I guess I should also tell you about his first appt. with the ENT Dr. and then move on to the rest of the day.  Back in 2011 when he had his first siezure and got an MRI done, they ended up finding something called Cholesterin something...sorry, totally forgot the exact name of it.  Basically it's some fluid like stuff behind his left ear on the inside that we just found out may be left over buildup from an infection from years ago.  We don't ever recall him having any infection. but ok we will go with it.  Our next thing to do is scheduling an MRI with contrast.  We explained to the Dr. that he would HAVE to be put to sleep due to his other medical issues.  Him being put to sleep scares us, but it's really our only option.  If the MRI comes back that this has not grown then it's as simple as we are done, if it has grown then that means surgery :-(  They will then go in and remove it.

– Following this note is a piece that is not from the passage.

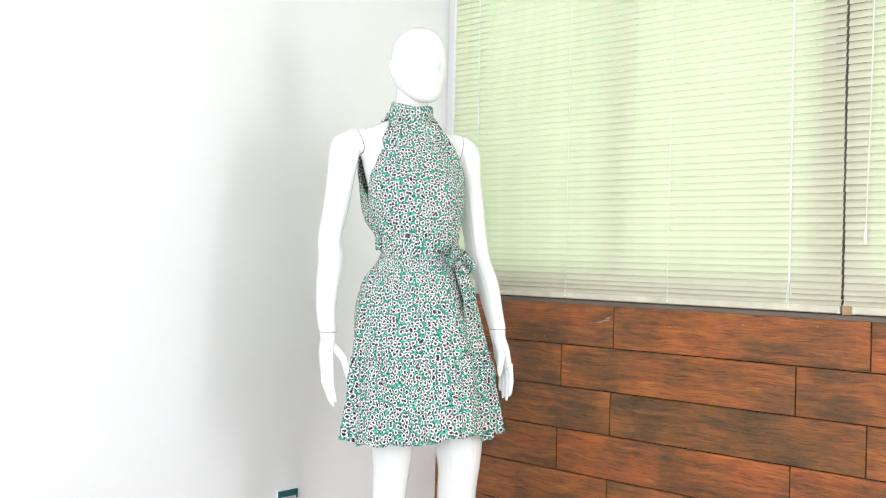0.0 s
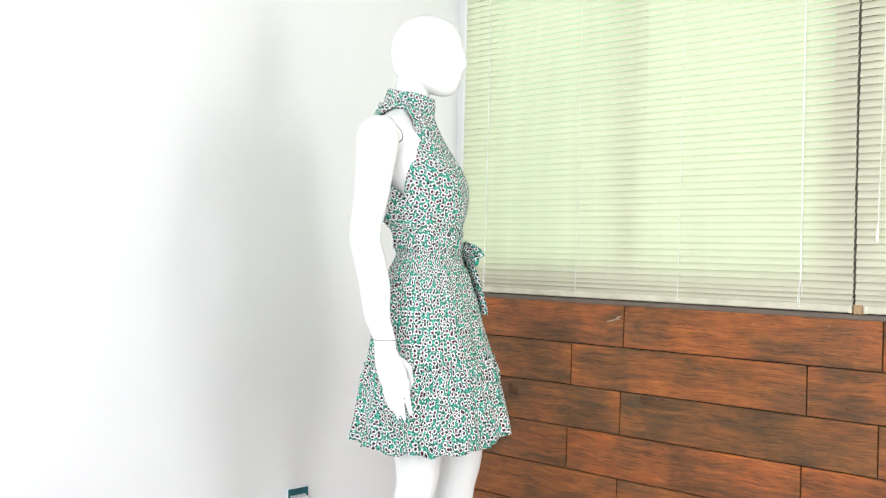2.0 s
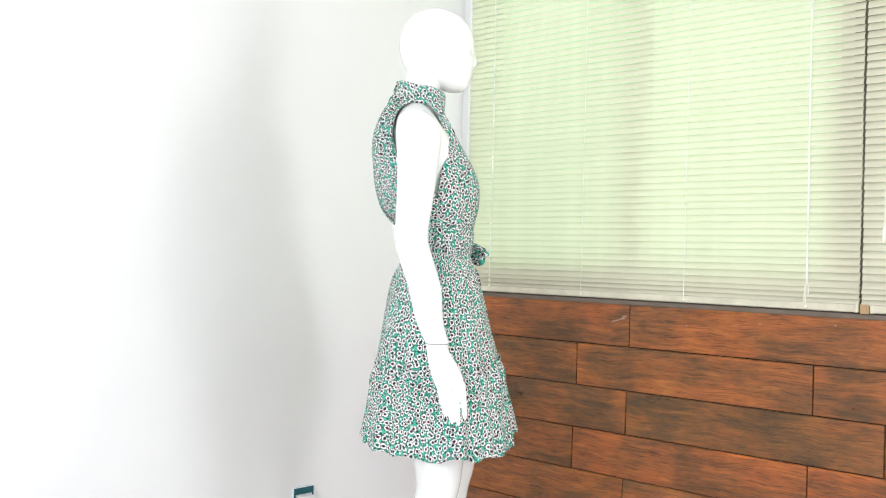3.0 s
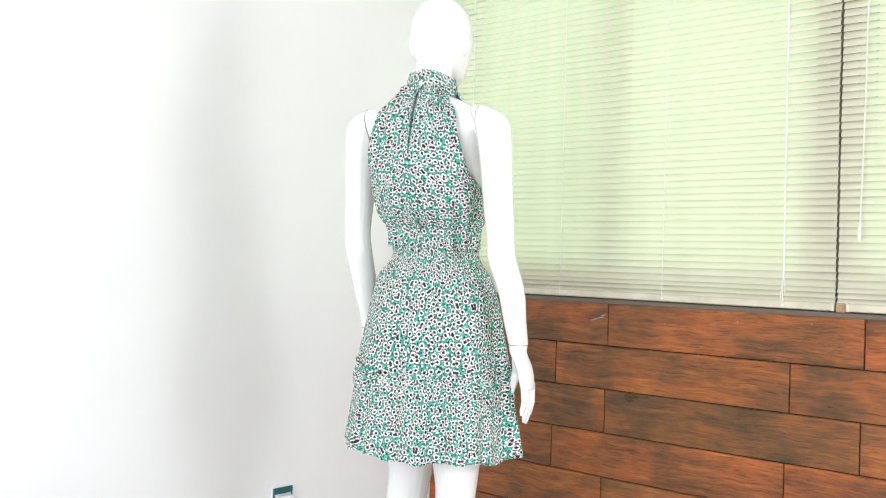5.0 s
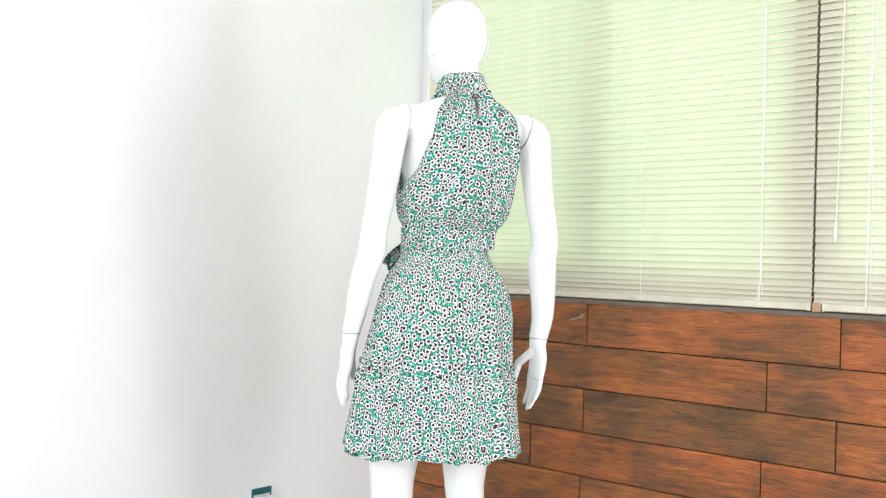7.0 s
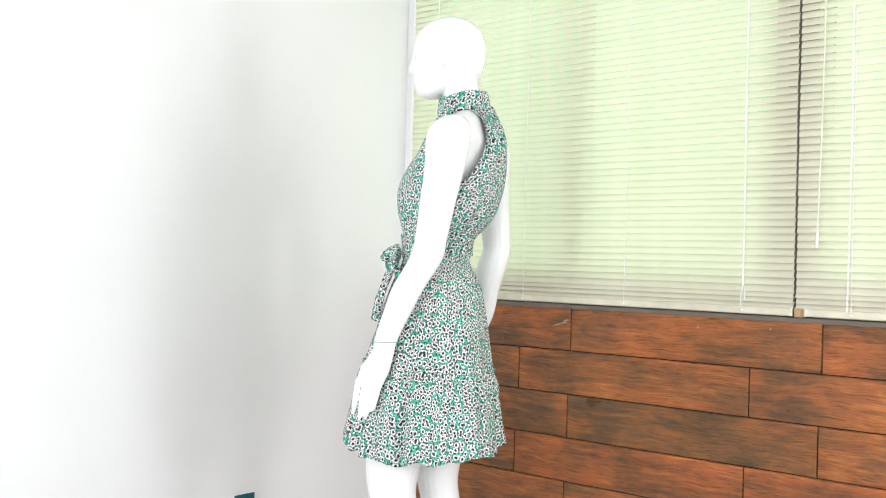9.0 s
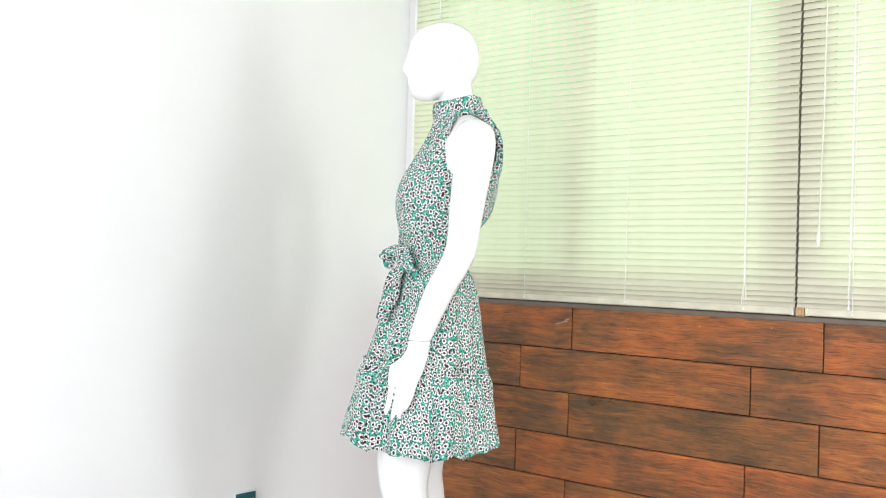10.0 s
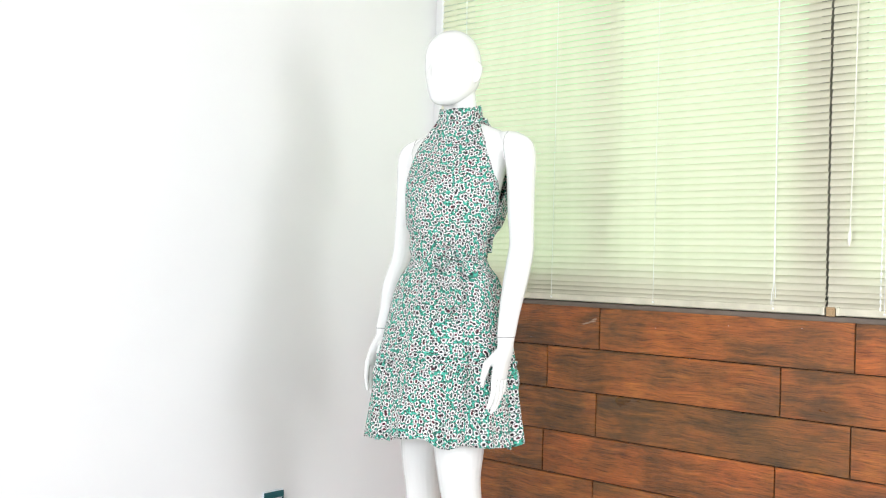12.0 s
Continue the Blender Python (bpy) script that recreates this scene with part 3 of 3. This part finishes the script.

Back to the Neurologist appt.
The nurse that we had was not happy that the lady who called me FREAKED me out and she said she was very sorry that it was handled like that.  Dr. Haseeb came in and explained that his liver levels have always been slightly elevated, which we knew, but now he is getting concerned.  He has taken Aiden off CoQ10, which he has been on to keep his heart strong due his Muscular Dystrophy.  Don't Freak, we are simply getting a head start, as of right now his heart is fine, just taking some precautions.  he is concerned that maybe the CoQ10 is keeping it elevated.  We will be getting labs drawn again in 6 weeks.  IF they have not changed, then we will make an appt. to come in and discuss changing his Trileptal to Keppra and having him go to a G.I. Dr. We are praying that we don't have to change his meds because that means we will have to ween him off them first.  That in itself scares the S*** out of us.  So I do something I probably shouldn't have.  I googled Keppra.........THAT scared the S*** out of me and Robbie when I read it to him.  Go ahead and Google Keppra and then Google Trileptal so you can see what I am talking about.  BIG difference in side affects.  We can handle Trileptal ones.  I mentioned to the Dr. that it makes me very nervous to A: ween him off and B: to switch 
He looked at us and said....I would rather him have a seizure, that we can handle, but we can NOT keep him on something that could ruin his liver...point made, Thank you!
This may not seem scary to you, but when it comes to your kids who mean the MOST to you and Dr.'s are talking about organs failing and then you look up meds and their side affects....WOW! it's a lot to take in.
Sorry if I scared anybody, but this Blog is my way of keeping info fresh in my brain, but believe it or not.....It's CRAZY just how much info and detail I keep front and center.  It's not just about my kids, it's all the info with and for regarding my Mama too.